Texas Man Lied About Being a War Hero to Scam $1.7M From Investors, Feds Say

A Texas man was indicted for allegedly claiming he was a 10-year Army veteran in order to defraud investors out of $1.7 million, the U.S. Department of Justice (DOJ) said Tuesday.

Derek Robert Hamm, 38, of Tyler, had a 33-count felony indictment returned against him for numerous charges, including fraud, money laundering, and possessing a firearm as a felon. He was also charged with violating the Stolen Valor Act, which makes it illegal to "fraudulently wear medals, embellish rank, or make false claims of military service" for personal benefit.

If convicted, Hamm could spend up to 20 years behind bars.

The Military Times did note that Hamm enlisted in the Indiana National Guard in 2001, and was deployed to Iraq as a battalion member. However, Hamm was not the distinguished war hero that he claimed to be, according to the DOJ.

Hamm was, in reality, an oil businessman who reportedly saw multiple companies shut down for tax reasons, according to documents obtained by the Times. During his time in the oil business, Hamm allegedly pretended to be a war hero of great valor in order to defraud potential investors, the DOJ stated.

Hamm lied to a number of oil executives and also claimed to be the nephew of billionaire Oklahoma oil baron Harold Hamm in order to build his credibility within the industry. The two are, in reality, not related.

U.S. Army
A Texas man was indicted Tuesday for allegedly attempting to pass off as an Army war hero, despite only ever serving in the National Guard. He also stated that he was the recipient of a number of medals which, in reality, he never obtained. Here, a U.S. Army uniform is seen during a ceremony in 2018. Noam Galai/Getty

His lofty claims allowed him to secure connections in the industry, which helped him reach investors and rack up $1.7 million worth of funding for his oil companies.

Upon receiving these funds from investors in his oil companies, Hamm allegedly would not put the money back into his company. Rather, he would use the funds to invest in "lavish personal gifts, including nearly $500,000 on jewelry and vehicles for himself and his family," the DOJ said.

As part of his ruse, Hamm continually claimed that he was a graduate of West Point and served with the Army Special Forces in Middle Eastern countries for a decade. He additionally claimed to be a "master Airborne soldier with 258 combat jumps," according to court documents.

As a result of his "actions," Hamm told investors that he had been given a number of awards. This includes the Purple Heart, awarded to those injured in the line of duty, as well as the Distinguished Service Cross—the second-highest decoration in the U.S. military, behind only the Medal of Honor.
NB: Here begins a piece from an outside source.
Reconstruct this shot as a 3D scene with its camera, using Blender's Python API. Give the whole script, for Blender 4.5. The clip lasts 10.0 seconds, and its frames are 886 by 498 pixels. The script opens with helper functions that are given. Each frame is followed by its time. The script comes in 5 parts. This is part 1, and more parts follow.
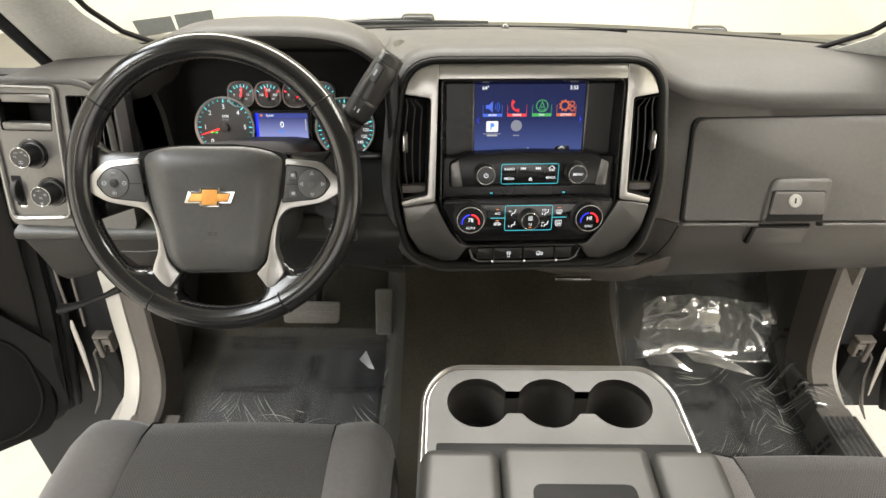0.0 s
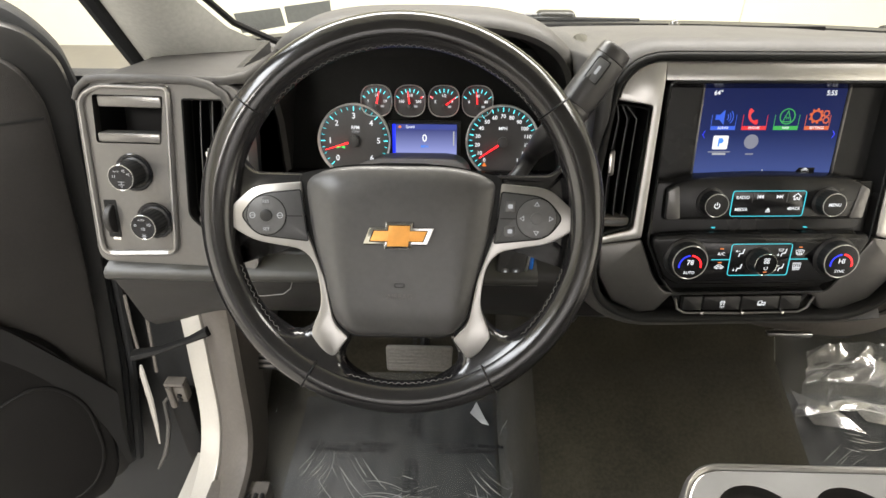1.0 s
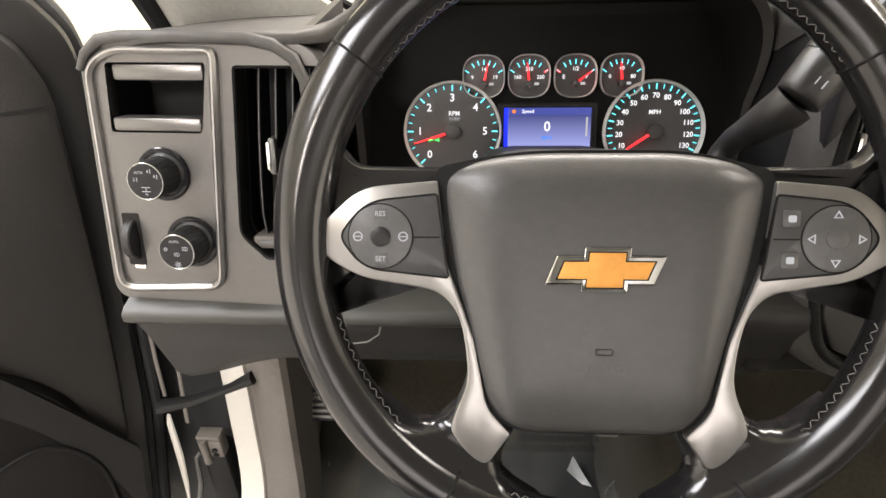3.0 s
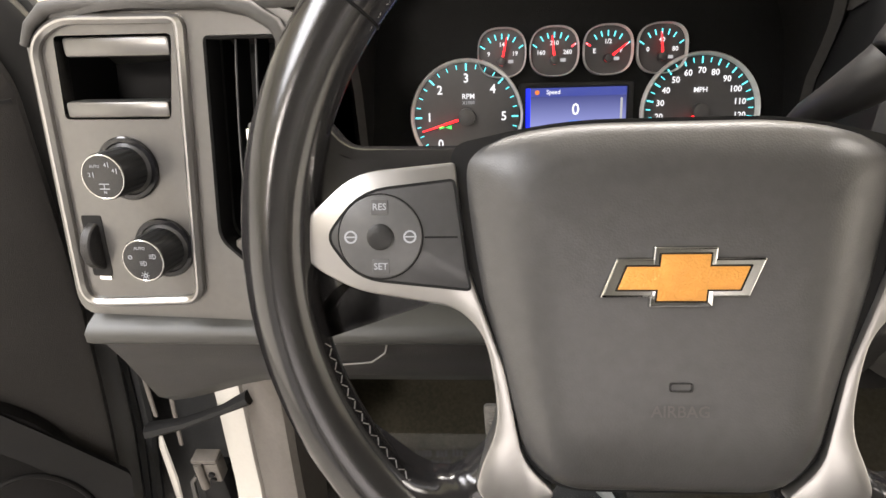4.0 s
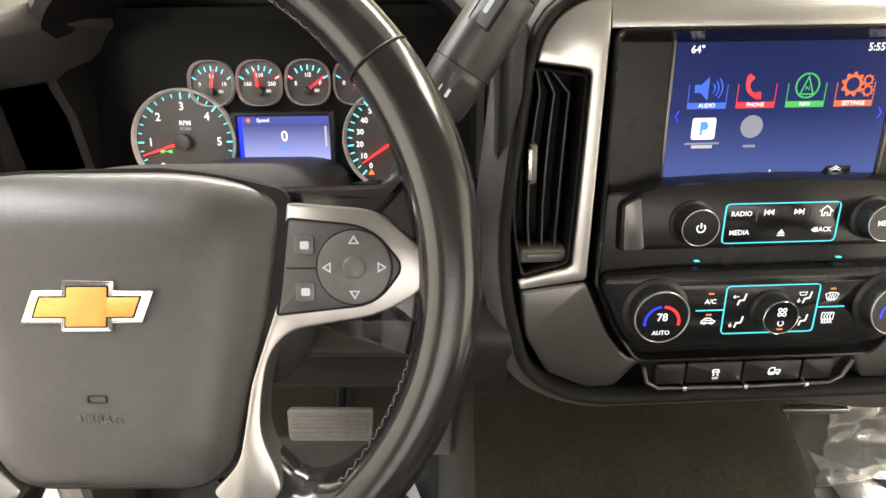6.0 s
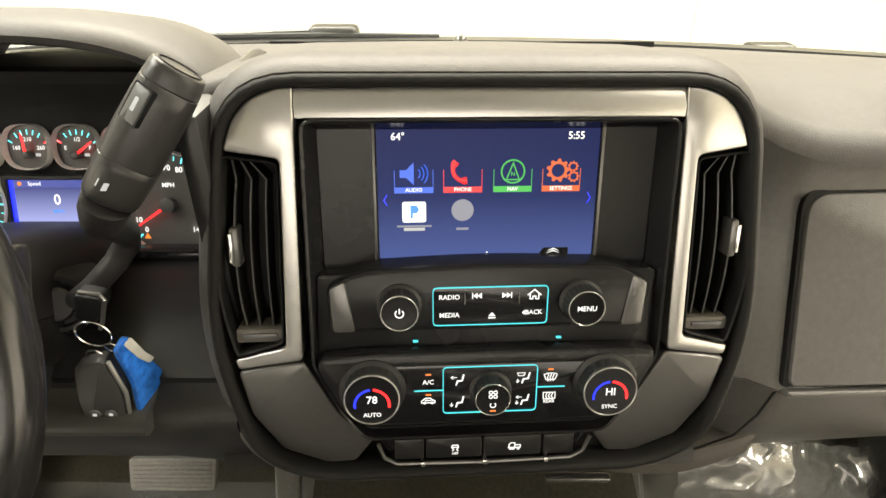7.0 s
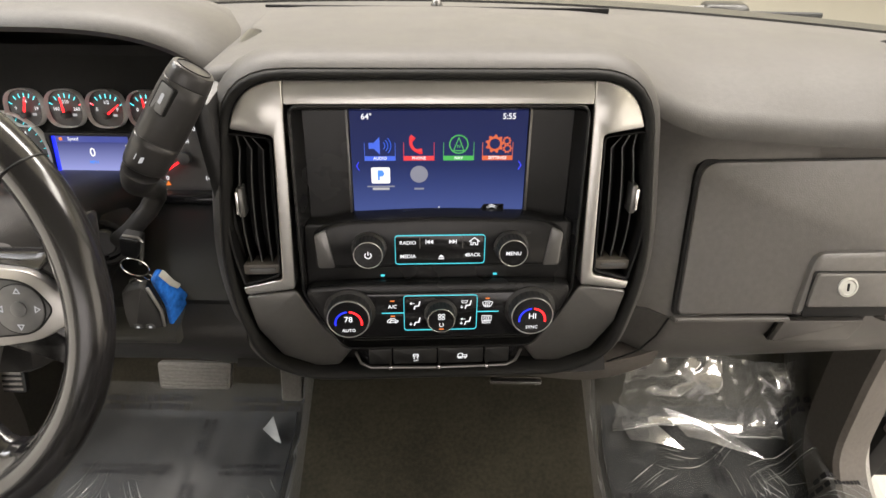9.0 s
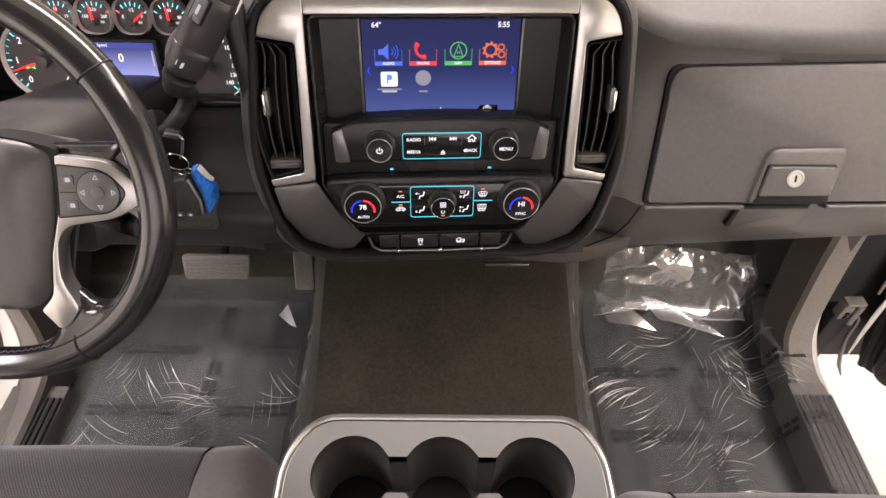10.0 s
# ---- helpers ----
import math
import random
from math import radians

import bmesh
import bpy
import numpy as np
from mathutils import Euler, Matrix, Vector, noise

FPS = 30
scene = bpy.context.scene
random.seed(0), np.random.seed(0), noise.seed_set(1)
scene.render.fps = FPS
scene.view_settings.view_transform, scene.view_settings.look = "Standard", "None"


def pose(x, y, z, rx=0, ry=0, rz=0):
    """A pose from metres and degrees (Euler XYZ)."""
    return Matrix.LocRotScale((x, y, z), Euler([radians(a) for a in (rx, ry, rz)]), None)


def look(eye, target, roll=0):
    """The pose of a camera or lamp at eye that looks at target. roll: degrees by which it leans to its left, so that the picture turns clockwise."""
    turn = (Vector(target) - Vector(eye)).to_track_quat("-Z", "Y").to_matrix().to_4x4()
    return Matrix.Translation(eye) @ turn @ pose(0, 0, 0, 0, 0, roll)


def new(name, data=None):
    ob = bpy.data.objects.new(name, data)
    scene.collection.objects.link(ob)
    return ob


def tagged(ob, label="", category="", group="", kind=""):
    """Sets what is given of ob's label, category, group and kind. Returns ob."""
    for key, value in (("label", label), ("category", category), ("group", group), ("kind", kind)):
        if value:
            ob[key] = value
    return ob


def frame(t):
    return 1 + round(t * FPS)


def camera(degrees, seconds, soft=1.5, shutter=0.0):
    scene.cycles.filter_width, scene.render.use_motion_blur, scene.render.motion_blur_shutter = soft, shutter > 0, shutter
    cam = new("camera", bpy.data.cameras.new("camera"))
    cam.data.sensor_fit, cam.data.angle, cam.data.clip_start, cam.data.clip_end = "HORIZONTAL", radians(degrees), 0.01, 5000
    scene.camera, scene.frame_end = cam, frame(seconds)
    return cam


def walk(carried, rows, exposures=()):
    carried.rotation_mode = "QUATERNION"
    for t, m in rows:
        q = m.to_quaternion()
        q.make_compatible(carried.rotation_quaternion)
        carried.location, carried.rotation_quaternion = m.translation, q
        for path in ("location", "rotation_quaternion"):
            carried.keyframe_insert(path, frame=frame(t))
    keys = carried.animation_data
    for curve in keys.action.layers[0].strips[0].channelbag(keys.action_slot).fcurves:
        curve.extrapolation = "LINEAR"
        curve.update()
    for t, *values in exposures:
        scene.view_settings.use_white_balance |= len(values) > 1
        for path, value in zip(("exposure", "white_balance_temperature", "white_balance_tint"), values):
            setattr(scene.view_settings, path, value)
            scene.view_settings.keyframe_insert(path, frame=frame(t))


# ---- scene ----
cam = camera(72.6, 10.0)
PATH = [
    (0, (-0.128, -0.005, 0.991), (-0.146, 1.638, -0.15), -0.1),
    (0.5, (-0.27, 0.133, 0.938), (-0.302, 1.787, -0.187), 0.6),
    (1, (-0.383, 0.192, 0.903), (-0.433, 1.862, -0.196), -0.1),
    (1.5, (-0.417, 0.205, 0.901), (-0.461, 1.886, -0.183), -0.8),
    (2, (-0.418, 0.208, 0.894), (-0.449, 1.895, -0.181), -0.5),
    (2.5, (-0.442, 0.267, 0.849), (-0.505, 1.96, -0.214), -0.6),
    (3, (-0.513, 0.391, 0.793), (-0.624, 2.076, -0.278), -1.6),
    (3.2, (-0.526, 0.437, 0.761), (-0.668, 2.137, -0.283), -2.6),
    (4.3, (-0.515, 0.464, 0.746), (-0.661, 2.141, -0.335), -3.2),
    (4.5, (-0.48, 0.458, 0.745), (-0.631, 2.127, -0.346), -2.9),
    (4.7, (-0.436, 0.455, 0.753), (-0.59, 2.124, -0.338), -2.6),
    (5, (-0.371, 0.448, 0.765), (-0.519, 2.115, -0.331), -1.4),
    (5.2, (-0.341, 0.446, 0.757), (-0.455, 2.141, -0.3), -1.4),
    (6.3, (-0.193, 0.44, 0.788), (-0.235, 2.133, -0.277), -1.1),
    (6.5, (-0.135, 0.452, 0.793), (-0.181, 2.147, -0.266), -0.8),
    (7, (-0.037, 0.471, 0.824), (-0.031, 2.187, -0.203), 0.1),
    (7.5, (0.003, 0.455, 0.845), (0.006, 2.169, -0.186), 0.4),
    (8, (0.019, 0.447, 0.86), (0.0, 2.144, -0.198), 0.2),
    (8.5, (0.017, 0.423, 0.889), (-0.012, 2.072, -0.242), 0.0),
    (9, (0.01, 0.377, 0.926), (-0.004, 1.939, -0.324), 0.5),
    (9.5, (0.006, 0.333, 0.954), (0.014, 1.79, -0.416), 0.9),
    (10, (0.001, 0.289, 0.978), (0.013, 1.646, -0.492), 1.0),
]
EXPOSURES = [(0, 0.76, 6700, 9), (1.5, 0.88, 6600, 11), (3, 1.0, 6800, 14), (4.5, 1.06, 6800, 14), (5, 1.3, 6850, 14), (6.5, 1.34, 7100, 9), (7, 1.2, 7350, 7),
             (7.5, 0.97, 7300, 7), (8.5, 0.80, 6900, 11), (9.5, 0.97, 6800, 17), (10, 1.0, 6850, 22)]
walk(cam, [(t, look(eye, target, roll)) for t, eye, target, roll in PATH], EXPOSURES)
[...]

However, in reality, Hamm had reportedly only received "non-valor"-related awards from his time in the Indiana National Guard.
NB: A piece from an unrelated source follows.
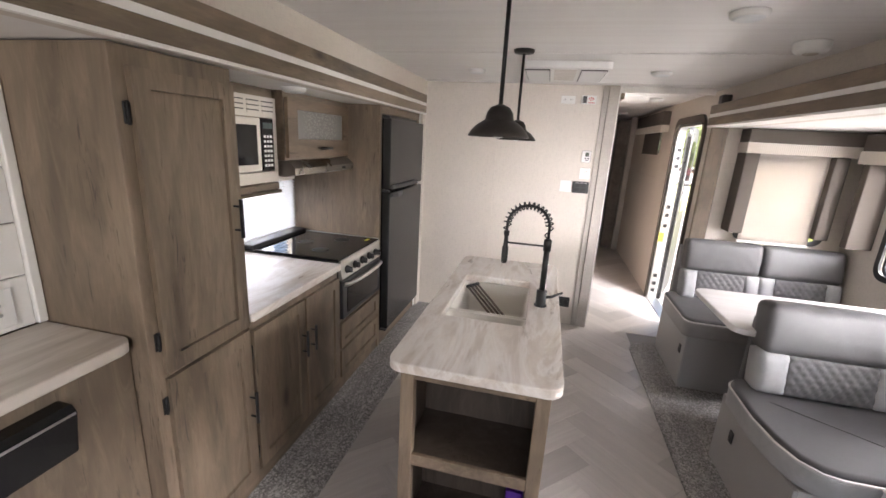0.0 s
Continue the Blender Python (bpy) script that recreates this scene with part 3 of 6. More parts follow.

This stint was not Hamm's first stint as a national guardsman, though. He had reportedly been discharged from the Oklahoma National Guard in 2007.
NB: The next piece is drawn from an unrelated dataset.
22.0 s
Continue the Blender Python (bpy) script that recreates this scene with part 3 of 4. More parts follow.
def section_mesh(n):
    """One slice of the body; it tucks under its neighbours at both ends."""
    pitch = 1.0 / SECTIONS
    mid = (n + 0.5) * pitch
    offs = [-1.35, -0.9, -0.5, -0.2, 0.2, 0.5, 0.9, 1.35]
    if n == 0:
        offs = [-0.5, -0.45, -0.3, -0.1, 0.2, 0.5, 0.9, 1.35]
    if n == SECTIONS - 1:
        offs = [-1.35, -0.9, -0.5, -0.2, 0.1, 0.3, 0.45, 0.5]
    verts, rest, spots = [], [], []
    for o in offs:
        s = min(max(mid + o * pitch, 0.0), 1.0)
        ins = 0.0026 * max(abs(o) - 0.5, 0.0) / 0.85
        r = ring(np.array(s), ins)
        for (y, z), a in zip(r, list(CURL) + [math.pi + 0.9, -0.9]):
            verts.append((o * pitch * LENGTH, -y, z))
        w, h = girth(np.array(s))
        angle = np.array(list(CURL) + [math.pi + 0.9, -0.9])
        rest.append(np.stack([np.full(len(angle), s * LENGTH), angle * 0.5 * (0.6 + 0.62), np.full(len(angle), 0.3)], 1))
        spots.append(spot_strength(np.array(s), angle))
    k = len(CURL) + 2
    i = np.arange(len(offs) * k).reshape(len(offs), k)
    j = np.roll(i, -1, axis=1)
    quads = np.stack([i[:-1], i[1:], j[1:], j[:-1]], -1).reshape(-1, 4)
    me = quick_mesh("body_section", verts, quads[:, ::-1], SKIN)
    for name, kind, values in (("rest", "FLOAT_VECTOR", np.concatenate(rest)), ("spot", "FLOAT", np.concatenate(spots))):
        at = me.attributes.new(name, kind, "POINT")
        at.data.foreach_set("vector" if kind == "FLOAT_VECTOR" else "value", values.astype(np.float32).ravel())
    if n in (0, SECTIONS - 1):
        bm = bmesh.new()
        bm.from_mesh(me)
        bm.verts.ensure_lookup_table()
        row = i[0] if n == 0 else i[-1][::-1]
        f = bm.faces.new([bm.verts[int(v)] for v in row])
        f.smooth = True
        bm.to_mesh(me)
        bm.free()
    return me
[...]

Hamm's charge of possessing a firearm as a felon was due to a prior arrest in 2020 for theft of property. As a result, he was prohibited from owning a gun, yet law enforcement reportedly found one in his possession.

The DOJ noted that Hamm also had a prior conviction from 2005 for a domestic violence charge against a family member.

Newsweek reached out to the U.S. Army for comment.